Eight items are complete.

Calculate completion percentage and decide whether release is acceptable if all ten items are mandatory.

Solution

Completion fraction:

\displaystyle f=\frac{8}{10}=0.80

Convert:

f=80\%

Because all ten items are mandatory, release is not acceptable.

Engineering Comment

A bitstream without matching constraints, timing reports, board revision, and programming procedure is not a controlled product configuration.

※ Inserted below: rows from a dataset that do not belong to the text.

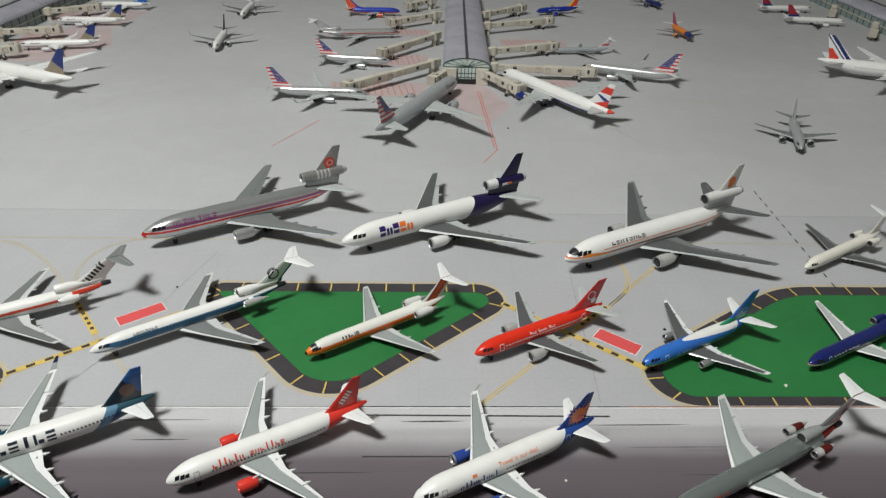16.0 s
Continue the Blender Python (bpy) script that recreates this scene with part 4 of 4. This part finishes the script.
# third row, wide-bodies
silver_hull = paint("silver_red_striped_paint", (0.52, 0.53, 0.53), [((0.36, 0.37, 0.37), [(0, 0, 1, 6.6)]), ((0.42, 0.16, 0.28), [(0, 0, 1, 5.35), (0, 0, -1, -6.1), (1, 0, 0, 3)]), ((0.70, 0.05, 0.04), [(0, 0, 1, 4.55), (0, 0, -1, -5.1)]), (WHITE, [(0, 0, 1, 5.1), (0, 0, -1, -5.3)]), ((0.62, 0.64, 0.64), [(0, 0, -1, -4.55)]), ((0.70, 0.05, 0.04), [(-1, 0, 0, -1.0), (0, 0, -1, -5.1)])], 0.25, 0.55)
silver_fin = paint("silver_fin_paint", (0.34, 0.34, 0.33), (), 0.3, 0.6)
airliner("wide_trijet", (-0.0750, 0.3620), 22.0, "silver wide-body trijet model with red stripes and purple title", silver_hull, silver_fin, paint("silver_engine_gloss", (0.48, 0.48, 0.47), (), 0.25, 0.6), big=1.103, third=paint("silver_banded_pod_paint", (0.34, 0.34, 0.33), [((0.72, 0.72, 0.71), [(1, 0, 0, 46.6 + 1.1 * k), (-1, 0, 0, -47.1 - 1.1 * k)]) for k in range(4)], 0.3, 0.5),
         titles=[(7.4, 18.4, 0.22, 0.72, "magenta", "AAAAAlAAA")], marks=[("disc", 50.6, 13.2, 1.6, "red"), ("ring", 50.8, 13.1, 0.9, "white")], wing=(M_WING, M_WING_LIGHT, M_WING), stab=M_WING_LIGHT)
freighter_hull = paint("white_and_purple_tail_paint", WHITE, [((0.014, 0.010, 0.055), [(1, 0, -0.75, 32.6)])], 0.32)
purple = paint("dark_purple_paint", (0.014, 0.010, 0.055), [((0.6, 0.6, 0.62), [(-1, 0, 0.81, -37.7)])], 0.25)
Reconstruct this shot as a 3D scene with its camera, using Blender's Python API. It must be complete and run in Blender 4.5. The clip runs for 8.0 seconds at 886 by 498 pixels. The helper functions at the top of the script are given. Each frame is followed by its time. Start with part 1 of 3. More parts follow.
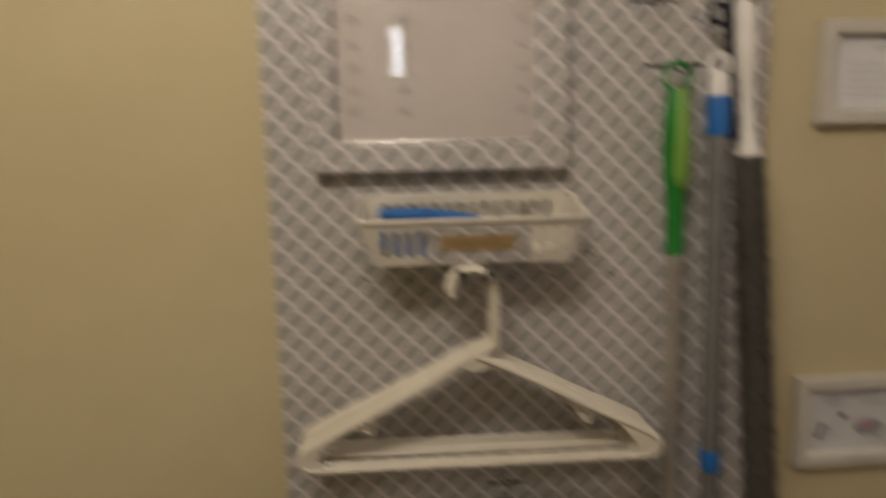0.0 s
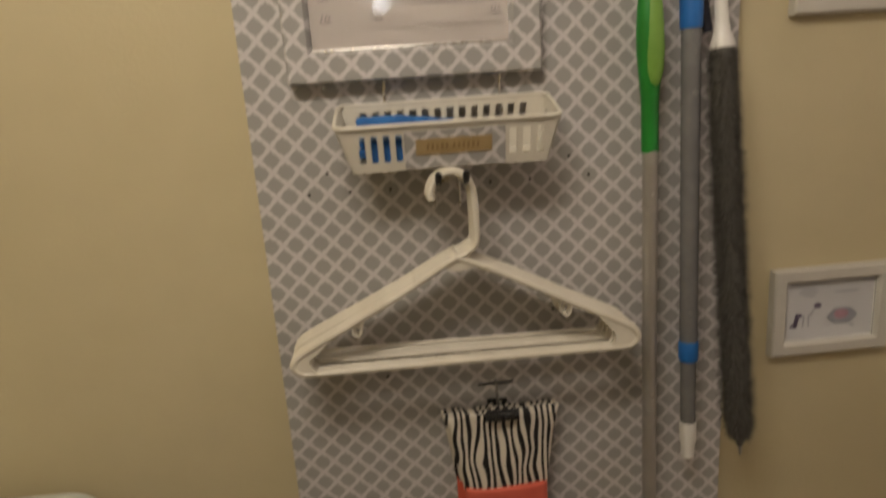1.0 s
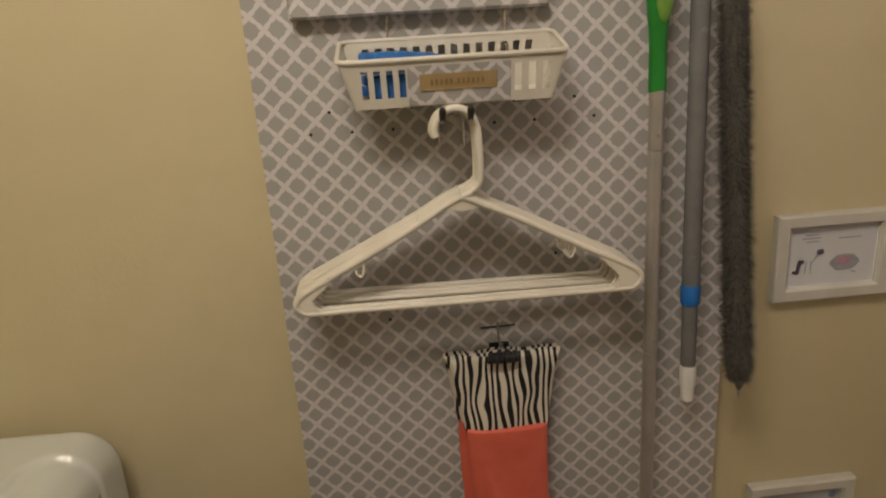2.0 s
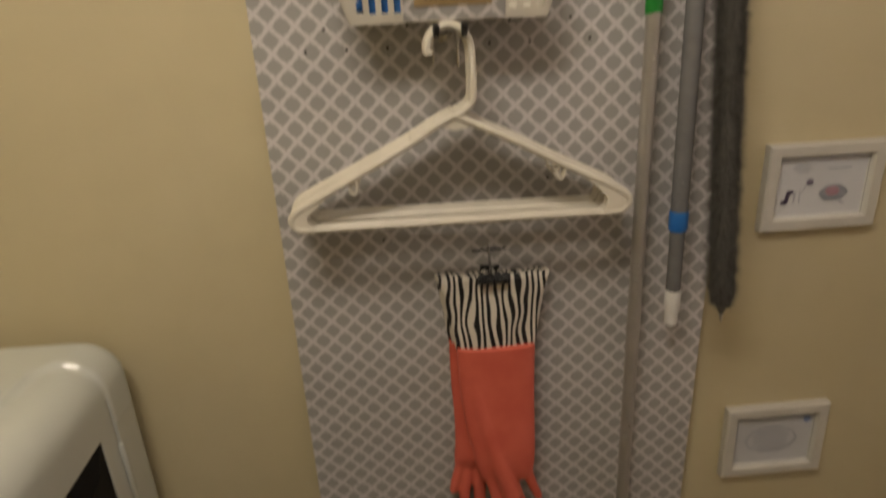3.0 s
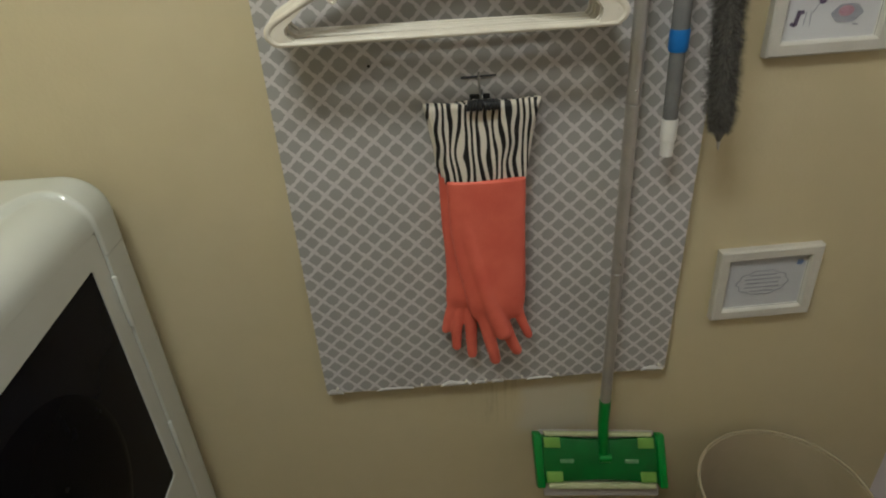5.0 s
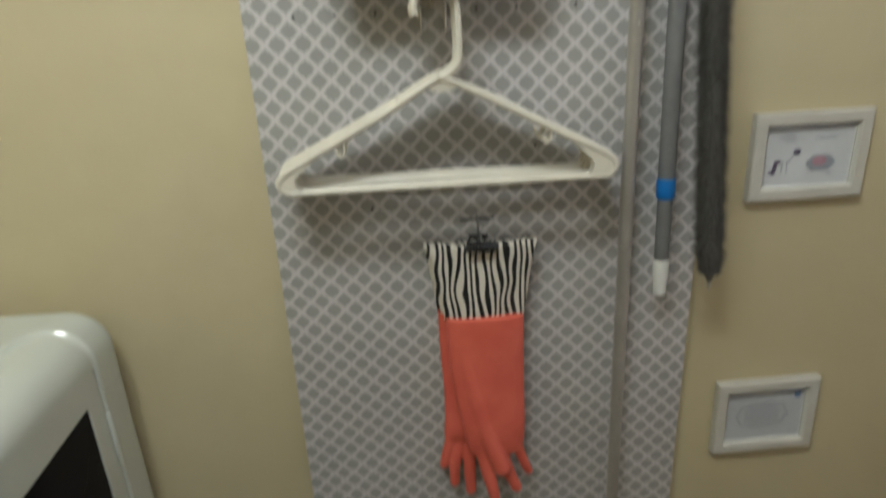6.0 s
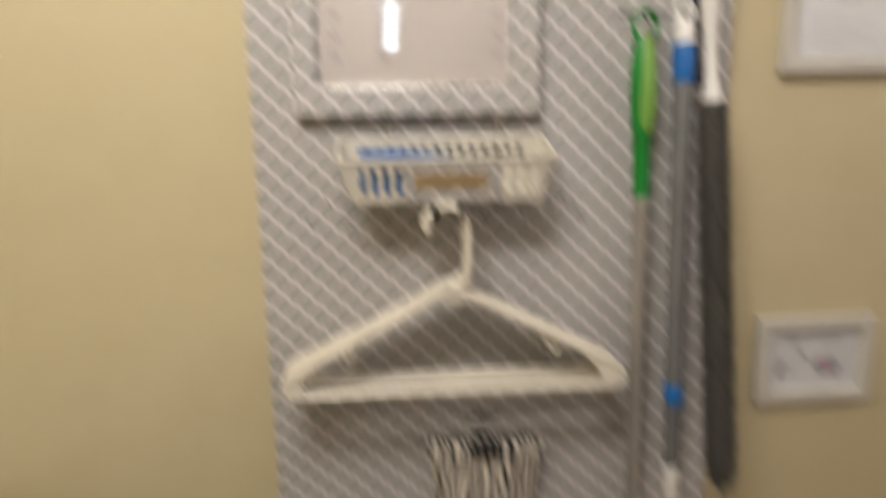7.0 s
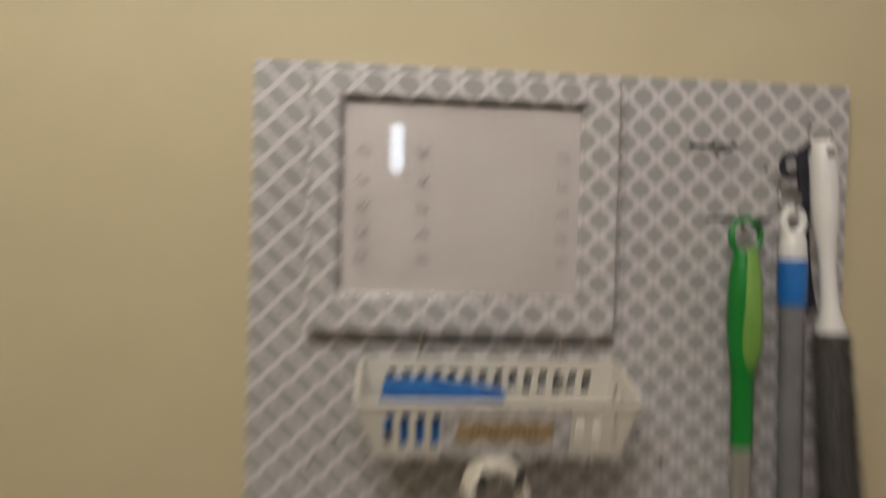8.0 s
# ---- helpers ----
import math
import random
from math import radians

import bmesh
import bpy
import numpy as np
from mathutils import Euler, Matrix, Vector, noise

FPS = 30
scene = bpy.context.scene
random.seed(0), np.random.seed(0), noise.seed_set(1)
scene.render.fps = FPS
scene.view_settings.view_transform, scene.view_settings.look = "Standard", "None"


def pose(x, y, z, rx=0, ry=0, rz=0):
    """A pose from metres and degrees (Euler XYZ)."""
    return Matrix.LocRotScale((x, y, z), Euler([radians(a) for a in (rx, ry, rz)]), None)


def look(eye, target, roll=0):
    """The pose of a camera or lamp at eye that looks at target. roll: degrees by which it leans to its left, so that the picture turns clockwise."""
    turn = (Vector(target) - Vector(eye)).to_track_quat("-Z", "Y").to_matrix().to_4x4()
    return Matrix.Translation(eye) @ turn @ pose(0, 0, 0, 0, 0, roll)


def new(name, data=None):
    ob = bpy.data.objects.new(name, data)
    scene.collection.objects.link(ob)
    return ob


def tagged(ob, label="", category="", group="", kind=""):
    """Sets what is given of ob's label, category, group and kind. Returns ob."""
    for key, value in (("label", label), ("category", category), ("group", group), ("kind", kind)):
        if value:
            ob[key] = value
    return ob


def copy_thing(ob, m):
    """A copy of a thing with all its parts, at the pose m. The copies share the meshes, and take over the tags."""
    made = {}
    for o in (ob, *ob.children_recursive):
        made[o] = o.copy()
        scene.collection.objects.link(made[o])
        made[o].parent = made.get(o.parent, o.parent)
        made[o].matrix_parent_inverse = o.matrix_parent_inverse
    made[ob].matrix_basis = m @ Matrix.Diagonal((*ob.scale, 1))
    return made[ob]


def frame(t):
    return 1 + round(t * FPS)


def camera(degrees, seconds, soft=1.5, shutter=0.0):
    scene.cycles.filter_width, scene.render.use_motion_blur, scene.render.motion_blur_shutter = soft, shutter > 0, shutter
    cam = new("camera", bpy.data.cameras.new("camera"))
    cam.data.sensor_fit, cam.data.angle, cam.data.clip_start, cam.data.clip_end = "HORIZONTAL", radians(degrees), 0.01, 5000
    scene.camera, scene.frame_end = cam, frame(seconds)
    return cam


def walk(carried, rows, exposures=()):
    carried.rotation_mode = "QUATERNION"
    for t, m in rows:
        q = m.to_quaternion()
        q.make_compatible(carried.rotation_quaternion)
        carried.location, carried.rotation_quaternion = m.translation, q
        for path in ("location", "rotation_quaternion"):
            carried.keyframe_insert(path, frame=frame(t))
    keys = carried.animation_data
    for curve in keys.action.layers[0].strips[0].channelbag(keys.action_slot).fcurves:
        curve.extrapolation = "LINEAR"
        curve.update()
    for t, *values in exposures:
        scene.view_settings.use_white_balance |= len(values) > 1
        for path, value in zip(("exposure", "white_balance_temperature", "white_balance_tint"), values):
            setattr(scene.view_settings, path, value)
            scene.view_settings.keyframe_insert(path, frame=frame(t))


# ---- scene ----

Digital hardware release is evidence control, not only successful compilation.

Review Checklist

When reviewing digital hardware or FPGA evidence, ask:

  • Are all clocks, generated clocks, I/O paths, false paths, and multicycle paths intentionally constrained?
  • Is setup slack positive with realistic uncertainty, and is hold timing clean?
  • Are clock-domain crossings handled structurally rather than assumed safe?
  • Are reset assertion and reset release safe in every clock domain?
  • Do throughput and latency calculations include worst-case stalls, backpressure, and firmware interaction?
  • Are power and thermal estimates based on realistic switching activity?
  • Does hardware bring-up measure clocks, rails, interfaces, and fault states under real board conditions?
  • Are setup, hold, CDC, reset, I/O, and power results reviewed at the voltage, temperature, and process corners used for release?
  • Are waived warnings, unconstrained paths, false paths, and multicycle paths justified by design intent rather than convenience?
  • Can the released bitstream be traced to RTL, constraints, tool version, board revision, and validation evidence?

Good digital hardware design is controlled timing plus controlled evidence. Logic is ready only when simulation, constraints, timing reports, board behavior, and release records all describe the same system.